Simulation, Data Output, Visualization, Code
Tabasco is written in Java® 1.4. The input file to the simulator is an XML file that describes and parameterizes the relevant genetic elements, initial conditions, and any other reactions that occur. The visualization is created by producing images that are then merged using Quicktime® to create a movie. The source code, executables, along with documentation and instructions for use are available within Additional Files 2, 3 and 4 and via the TABASCO website (Availability & Requirements).
Parameterization
All constants used are provided for completeness. Please see the Supplementary Materials for input files and exact constants used.
Gamma versus Exponential distribution
The distribution of expected times for a reaction to occur in a stochastic simulator depends on the underlying model (Figure 2). Elementary chemical reactions will follow an exponential distribution in arrival times. However, this is not true of non-elementary reactions. Treating an imaginary elongation process as one step versus 50 individual steps has significant consequences. To obtain the distribution time for the two cases, we used uniformly-distributed pseudorandom numbers and transformed them into exponential- or gamma-distributed random numbers. The exponential distribution is used for the single step representation. Exponentially distributed numbers are calculated by simply taking the negative natural log of a uniformly-distributed pseudorandom number. A series of exponentially distributed arrival times, as in the case of the multi-step elongation process, is given exactly by the gamma distribution. Gamma distributed numbers are calculated from uniformly-distributed pseudorandom numbers by an implementation of the rejection method [44]. Pseudorandom numbers are generated from Java's implementation (java.util.Random) of a linear congruential pseudorandom number generator with a 48-bit seed [45].

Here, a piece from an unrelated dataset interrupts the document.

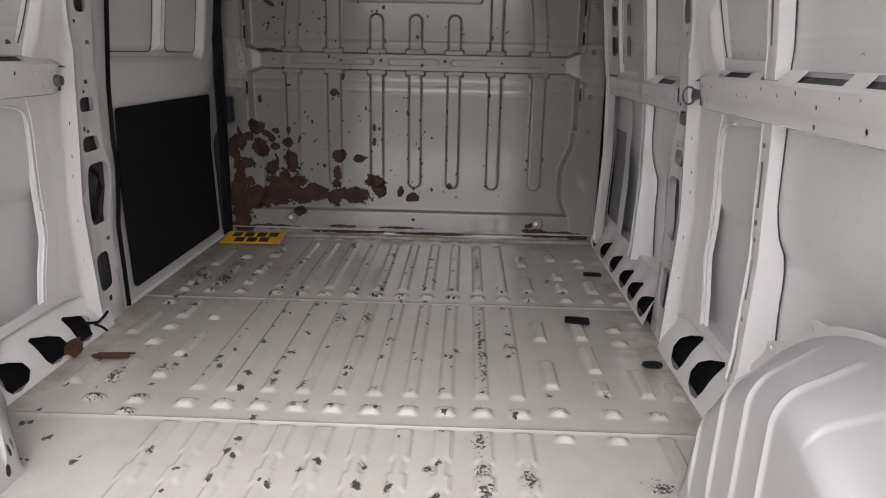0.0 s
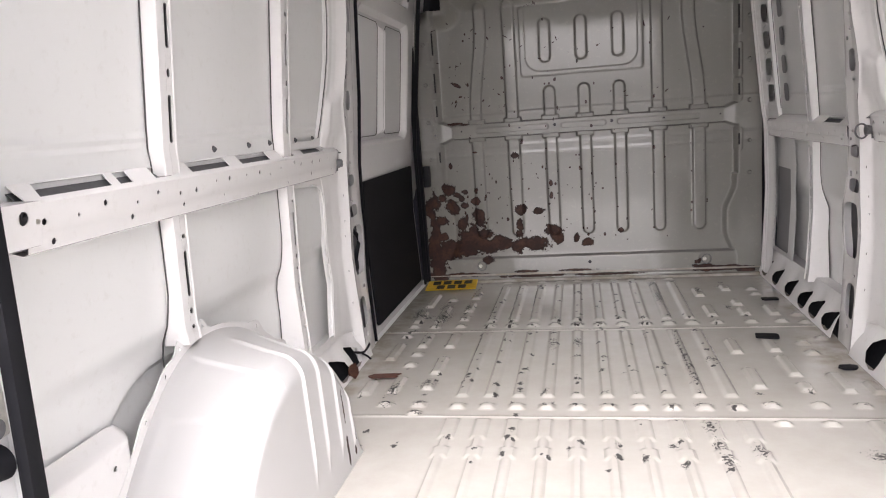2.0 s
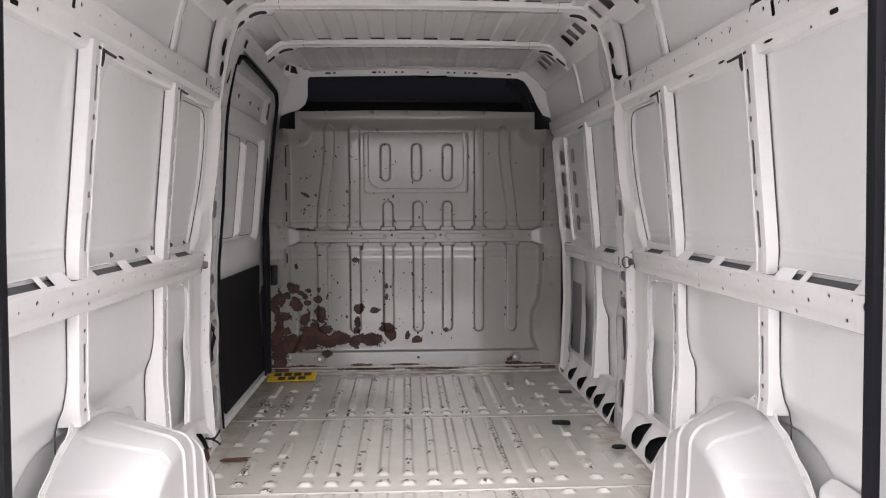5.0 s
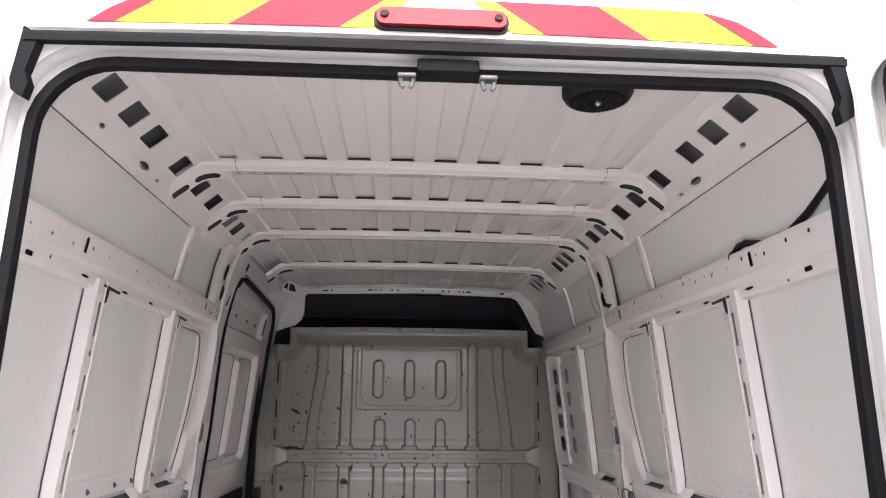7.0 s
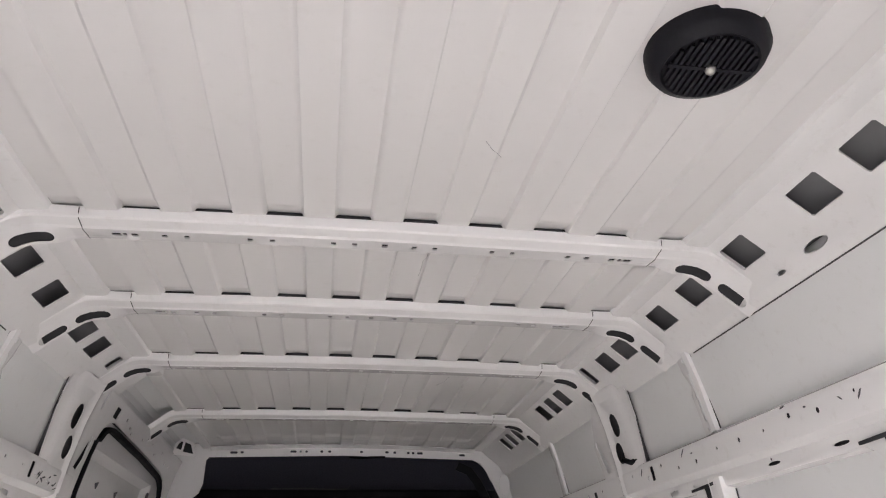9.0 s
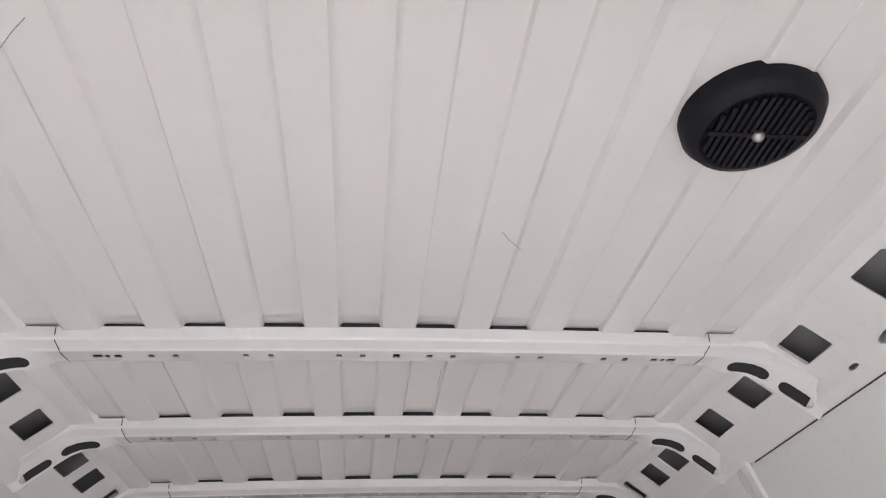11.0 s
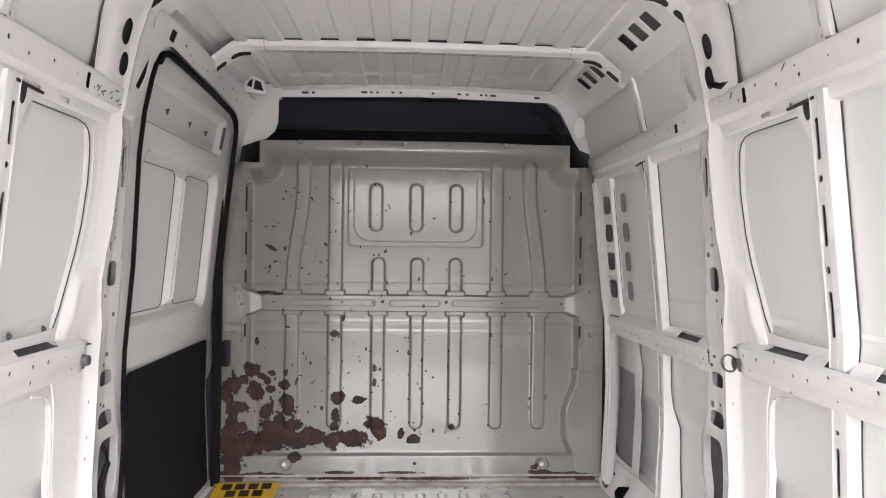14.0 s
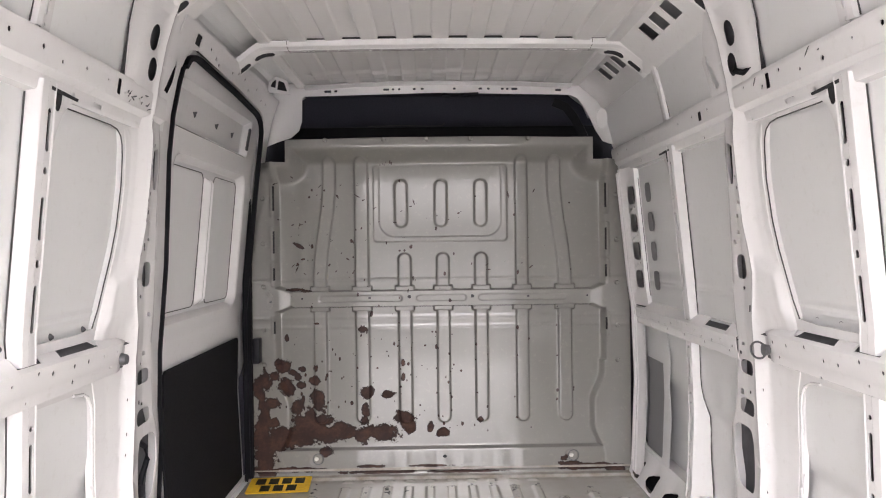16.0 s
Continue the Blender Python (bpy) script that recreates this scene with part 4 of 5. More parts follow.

Simple Gene Expression model
We simulated two models of a promoter driving expression of a coding domain. The first model, termed single-molecule simulation, used the described Tabasco simulator to account for each reaction step during transcription and translation. The model uses the schemes shown in Figures 1 and 6a. The second model, termed the species-level simulation, treats transcriptional and translational elongation as a single step as shown in Figure 6b. The main parameters used in both models are shown in Table 1. Constants were adjusted slightly to account for small differences in model structure to give equal steady state values of mRNA and protein levels. Finally, the input files for the simulations can be found in the Supplementary Materials; the input files can be used to either run the simulation using Tabasco, or check all parameters used for the simulation.
Polymerase Interactions & Bacteriophage T7
The simulations for the polymerase interactions and bacteriophage T7 development used parameters that can be found in the input files in the Supplementary Materials. Table S1 details the meaning of each of the parameters in the input files. The parameters used were based on empirical measurements where possible. However, in general, the exact values of the constants are ancillary to this section, which is to show that Tabasco is able to simulate processes such as polymerase interactions and entire genetic systems such as T7. The parameter derivations are detailed are detailed elsewhere [46].